### Task instructions
Write out the data below exactly as given, without any of its pictures.

[Scripts that build animated scenes]
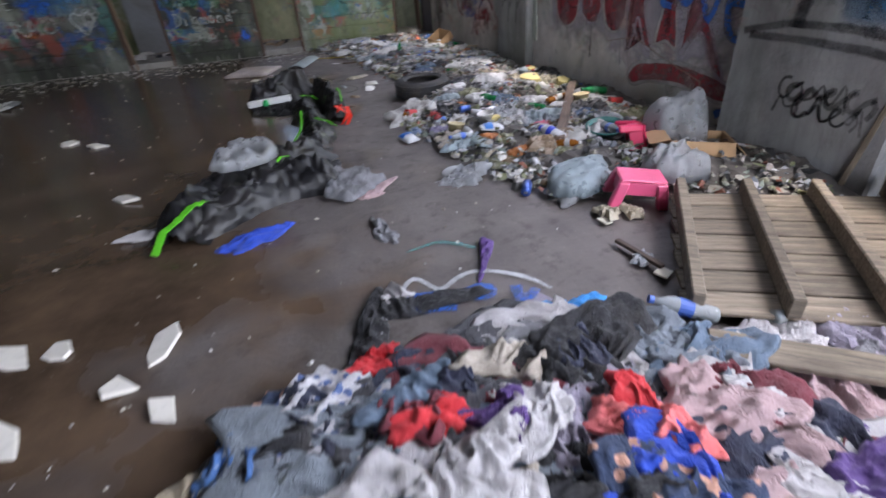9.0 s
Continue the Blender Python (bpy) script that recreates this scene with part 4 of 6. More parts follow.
put("sprayed_line", ribbon([(0, 0), (0.03, 0.3), (0.12, 0.35), (0.1, 0.1), (0.18, 0.0)], 0.06, 3), "north", -3.95, 2.75, 0.003, BLACK)
put("sprayed_line", ribbon([(0, 0.1), (0.1, 0.15), (0.2, 0.05), (0.25, 0.15)], 0.05, 3), "north", -1.95, 3.2, 0.003, BLACK)
for k, (a, z, w, h, c) in enumerate(((-6.3, 1.9, 0.35, 0.6, BLACK), (-6.9, 2.3, 0.35, 0.7, LILAC), (-5.9, 1.6, 0.6, 0.3, TEAL), (-6.2, 1.3, 0.5, 0.3, SKYB), (-6.8, 1.7, 0.4, 0.3, ORANGE), (-8.8, 2.2, 0.5, 0.6, ORANGE), (-6.1, 2.6, 0.4, 0.25, LILAC), (-5.6, 1.0, 0.5, 0.35, PALE))):
    put("sprayed_area", patch(w, h, 30 + k, 36, 0.7), "north", a, z, 0.0016 + 0.0003 * k, c)
# landing side
put("sprayed_line", ribbon([(0, 0), (0.06, 0.2), (0.14, 0.02), (0.22, 0.2), (0.3, 0.0), (0.45, 0.18), (0.55, 0.02), (0.7, 0.16)], 0.035, 1), "landing", -8.5, 0.75, 0.003, RED)
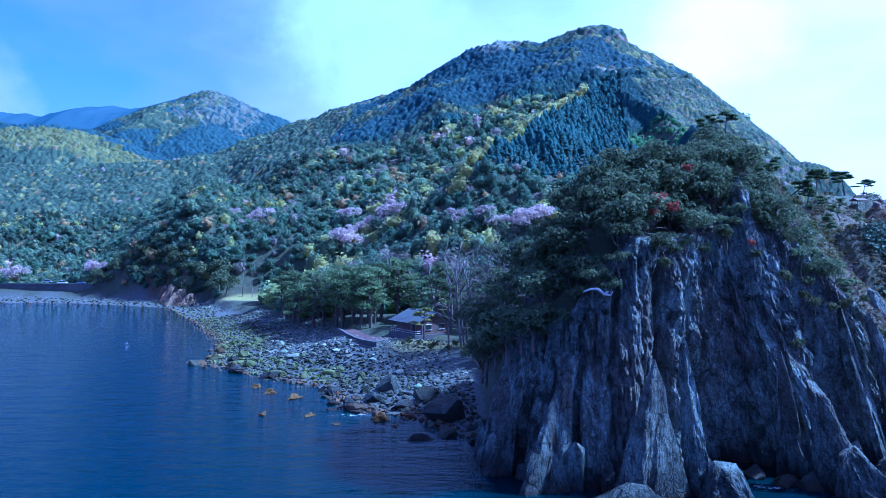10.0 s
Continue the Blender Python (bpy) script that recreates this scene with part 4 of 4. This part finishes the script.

### Solution to the problem
9.0 s
Continue the Blender Python (bpy) script that recreates this scene with part 4 of 6. More parts follow.
put("sprayed_line", ribbon([(0, 0), (0.03, 0.3), (0.12, 0.35), (0.1, 0.1), (0.18, 0.0)], 0.06, 3), "north", -3.95, 2.75, 0.003, BLACK)
put("sprayed_line", ribbon([(0, 0.1), (0.1, 0.15), (0.2, 0.05), (0.25, 0.15)], 0.05, 3), "north", -1.95, 3.2, 0.003, BLACK)
for k, (a, z, w, h, c) in enumerate(((-6.3, 1.9, 0.35, 0.6, BLACK), (-6.9, 2.3, 0.35, 0.7, LILAC), (-5.9, 1.6, 0.6, 0.3, TEAL), (-6.2, 1.3, 0.5, 0.3, SKYB), (-6.8, 1.7, 0.4, 0.3, ORANGE), (-8.8, 2.2, 0.5, 0.6, ORANGE), (-6.1, 2.6, 0.4, 0.25, LILAC), (-5.6, 1.0, 0.5, 0.35, PALE))):
    put("sprayed_area", patch(w, h, 30 + k, 36, 0.7), "north", a, z, 0.0016 + 0.0003 * k, c)
# landing side
put("sprayed_line", ribbon([(0, 0), (0.06, 0.2), (0.14, 0.02), (0.22, 0.2), (0.3, 0.0), (0.45, 0.18), (0.55, 0.02), (0.7, 0.16)], 0.035, 1), "landing", -8.5, 0.75, 0.003, RED)
10.0 s
Continue the Blender Python (bpy) script that recreates this scene with part 4 of 4. This part finishes the script.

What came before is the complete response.